- Born: Renu Kujur 1985 (age 40–41) Pirai, Jashpur district, Chhattisgarh, India
- Occupation: Fashion model;
- Years active: 2016–present
- Modeling information
- Height: 5 ft 7 in (1.70m)
- Hair color: Black
- Eye color: Brown
- Agency: Beverly Models Benz and Beadz Models India Satin Models India TFM/360 Models India

= Renee Kujur =

Indian fashion model (born 1986)

Renee Kujur is an Indian fashion
model. She is known as a doppelganger to international R&B singer Rihanna. She is also called Rihanna 2.0 or India's very own Rihanna.

==Personal life==
Renee Kujur was born in a Kurukh Adivasi (Scheduled Tribe) family in 1985 in Pirai village of Bagicha Tehsil in Jashpur district of Indian state of Chhattisgarh. She faced prejudice and criticism for her skin tone and features.
When she was 3 years old, she was called 'black-fairy' by her classmates as she participated in a fancy dress competition at her school as a fairy. The incident had a lasting effect on her as a 3-year-old kid. She was called kaali (a girl with dark skin) in her teenage. She started working at Tommy Hilfiger store as sales staff where people started noticing that she look like Rihanna. Once she realized her resemblance to Rihanna, things changed for her.

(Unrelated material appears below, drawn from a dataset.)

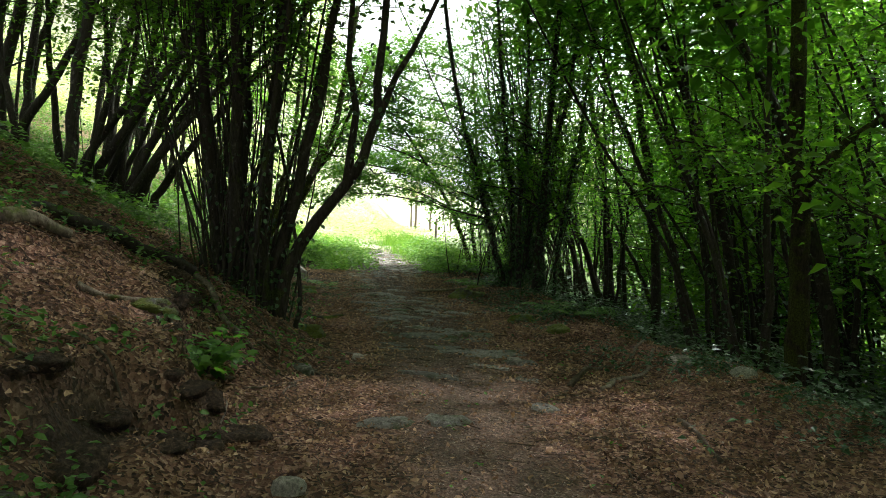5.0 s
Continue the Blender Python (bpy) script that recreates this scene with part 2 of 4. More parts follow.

She revealed that she would her journey will complete the day she meet her idol Rihanna.

==Career==
Renee Kujur works as a model based in Malviya Nagar, New Delhi. Her photos of striking resemblance to Rihanna made her internet sensation. She works for Satin Models India and has worked with designers like Pam Mehta, Chetan Chiller and Vijay Balhara. She walked for India Runway Week and Asian Designer Week. She did modeling for brands like Reebok and Nift. She was felicitated by Fashion Design Council of India (FDCI) at 2018 India Couture Week gala. She is working to combat discrimination against dark-skinned models around the world. In 2019, she participated in the first season of India's modelling competition, MTV Supermodel of the Year.